While not a cure-all for the challenges bearing down on the data center, HBM is increasingly playing a pivotal role in the AI boom. It’s becoming one of the core building blocks in AI accelerators in the data center, including NVIDIA’s H100. The data-center GPU, the gold standard in AI training and priced at more than $20,000 per unit, is bordered by 80 GB of HBM3 memory sporting 3.2 Tb/s of memory bandwidth.
That enables larger ML models to fit inside the package’s memory—the next best place to store the models after on-chip SRAM—reducing latency that can limit the performance of AI workloads.
HBM is also part of the plan for any company trying to compete with NVIDIA in the market for AI silicon.
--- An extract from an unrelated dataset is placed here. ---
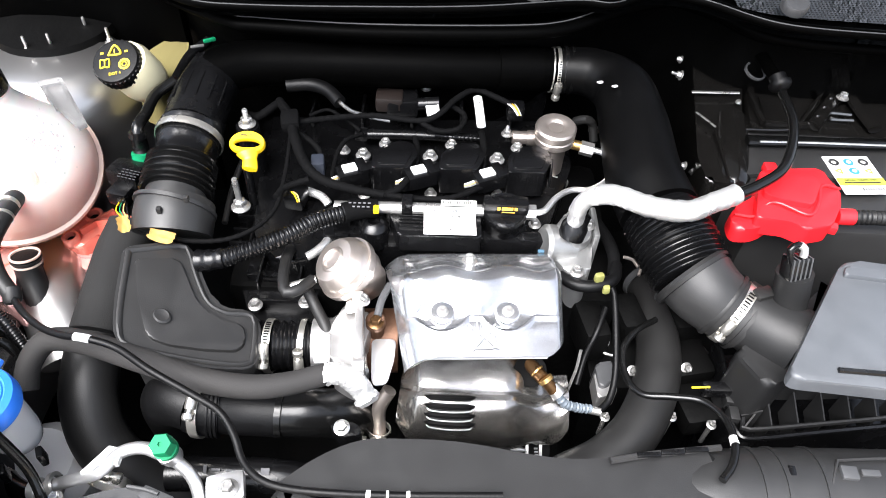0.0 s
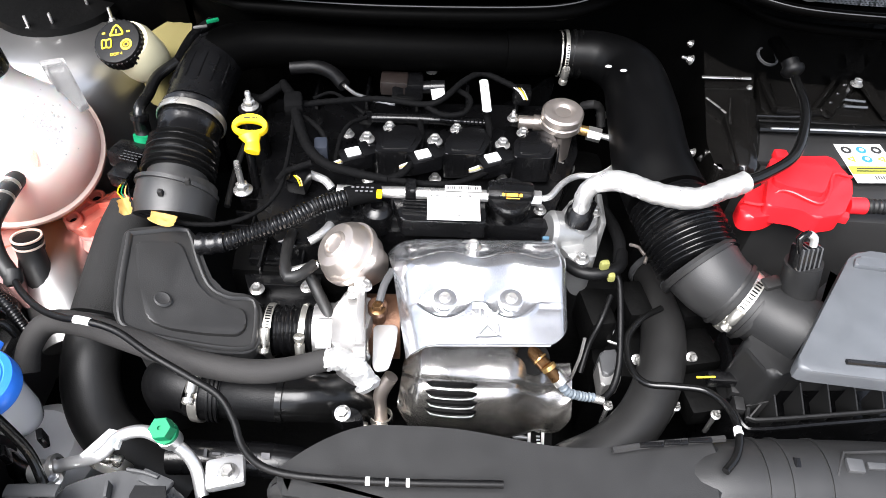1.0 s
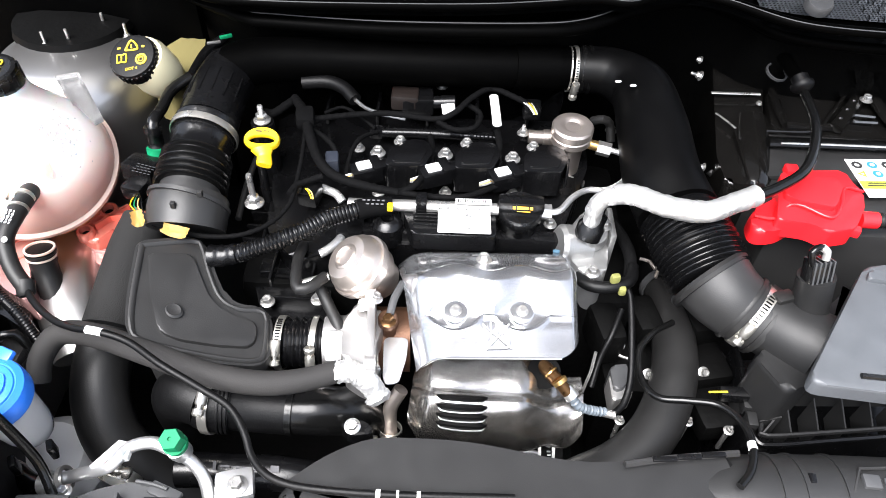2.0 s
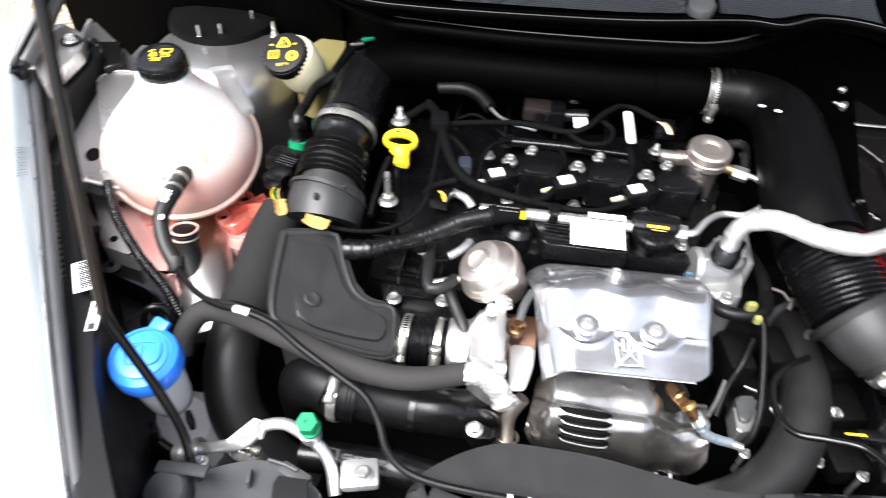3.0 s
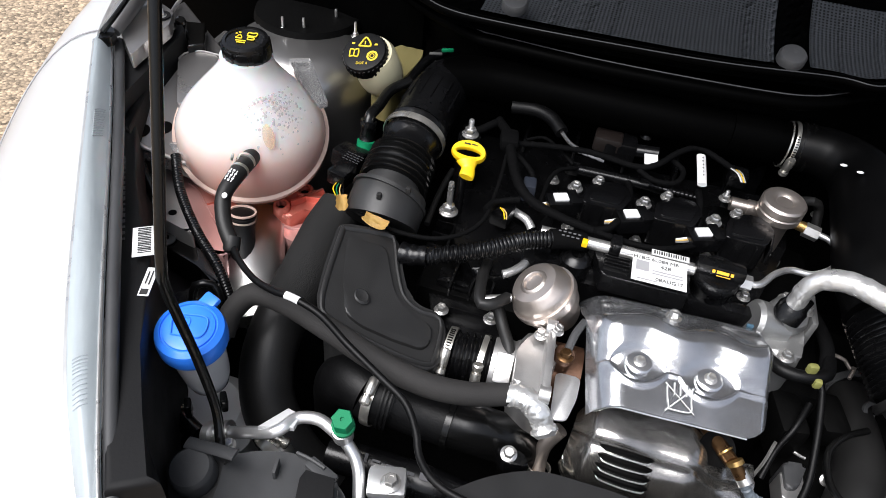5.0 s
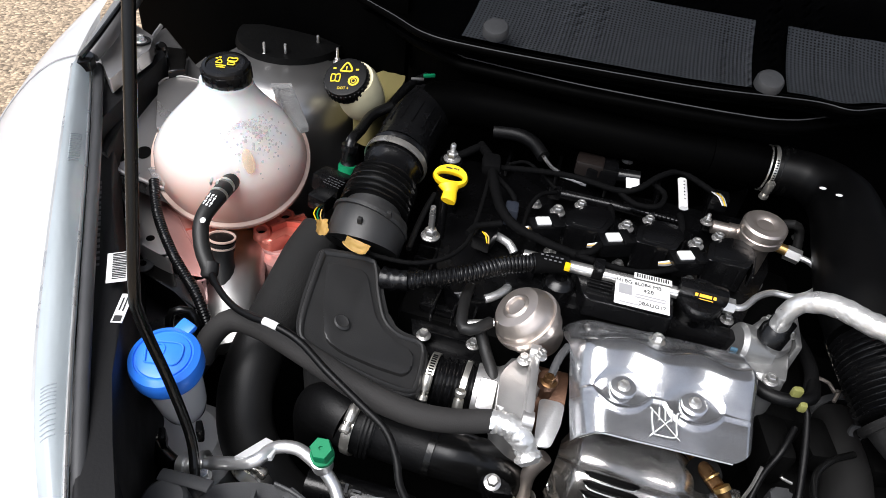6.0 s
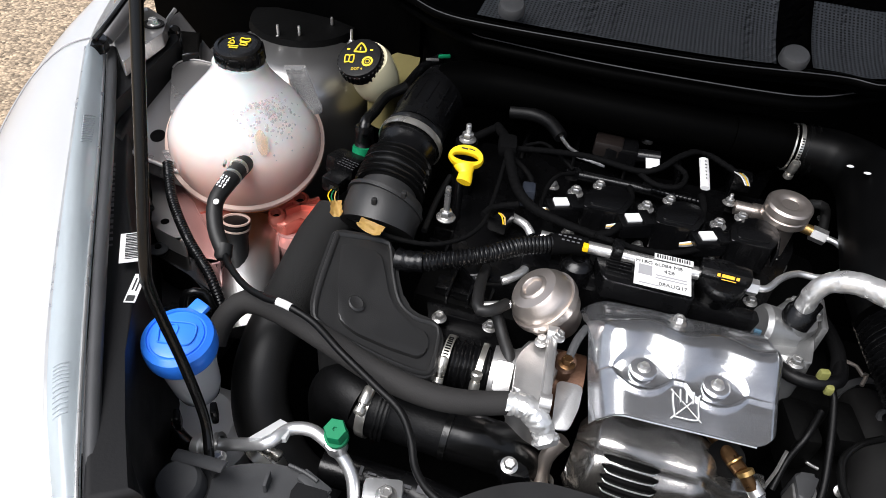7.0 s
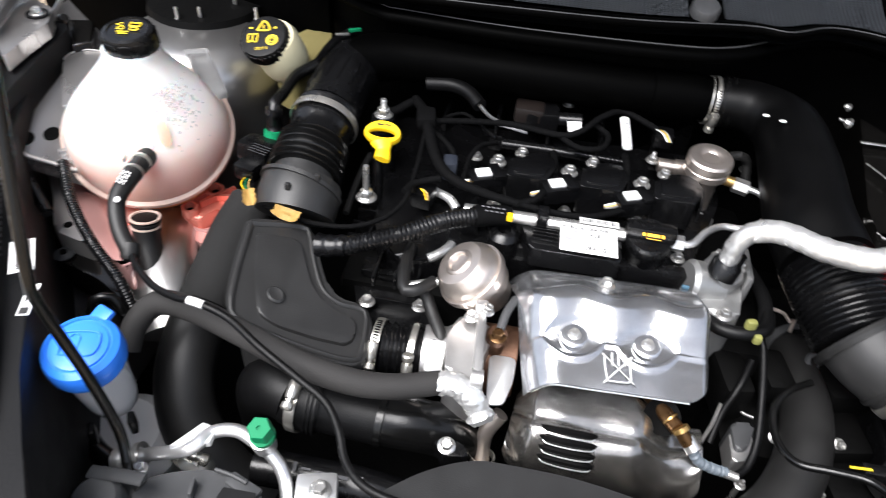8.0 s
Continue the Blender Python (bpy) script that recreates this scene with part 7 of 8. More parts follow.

Driven largely by next-generation AI accelerator chips, global demand for HBM is estimated to grow by almost 60% annually in 2023, totaling 290 million GB of memory, with another 30% rise in 2024, according to market research firm TrendForce. HBM3 is on track to become mainstream next year.
AMD is leveraging it in even larger quantities in its future AI accelerator chip for the data-center market, the MI300X. The GPU is equipped with up to eight HBM3 cubes, totaling up to 192 GB of memory.
The vast amount of memory means that a single CDNA3-based AI accelerator can run ML models containing up to 80 billion parameters, which the company touted as a record for a single GPU.
More Dimensions, More Memory
As the latest machine-learning models continue to expand—with the most advanced versions measuring tens of billions to trillions of parameters—AI chips in data centers are in dire need of more memory bandwidth.
Micron, which ignored the first generation of HBM3 to focus instead on the more advanced HBM3 Gen2 technology, is betting its high-bandwidth memory chips will help it secure a larger role in the AI boom.
The HBM3 Gen2 memory is based on Micron’s latest 1β DRAM process technology, which gives it the ability to assemble up to eight separate slabs of silicon into a cube-shaped memory chip that contains up to 24 GB of capacity. The company said its new process technology delivers 50% more density at a given stack height and that it plans to start sampling its 12-die stack with 36 GB capacity in the first quarter of 2024.
In addition, its HBM3 Gen2 memory chips feature data rates as fast as 9.2 Gb/s, more than 40% faster than the maximum 6.4-Gb/s speed of the base HBM3 standard.
The performance-to-power ratio and pin speeds of Micron’s HBM help manage the high power demands of data centers, which are being expanded rapidly across the industry for the purposes of AI.
Improved power efficiency is possible thanks to several innovations. Importantly, Micron said it doubled the number of TSVs, enabling more parallel data transfers, which pays dividends in bandwidth and power efficiency while keeping a limit on latency. The paths that data travels through the HBM3 memory chip are more efficient than in its predecessors, too. The company also cited a 5X increase in metal density, helping to reduce thermal impedance in the module.
The performance-per-watt of the HBM3 Gen2 chip, which also has the advantage of being drop-in compatible with existing HBM3 memory chips on the market, is driving cost savings for AI data centers. For an installation of 10 million GPUs, Micron estimated that every 5 W of power savings per HBM attached to it will save operational expenses of up to $550 million in a five-year span.
Micron is also partnering with TSMC to improve the integration of its HBM3 Gen2 memory into AI and other high-performance computing (HPC) chips using TSMC’s 2.5D and 3D packaging tech.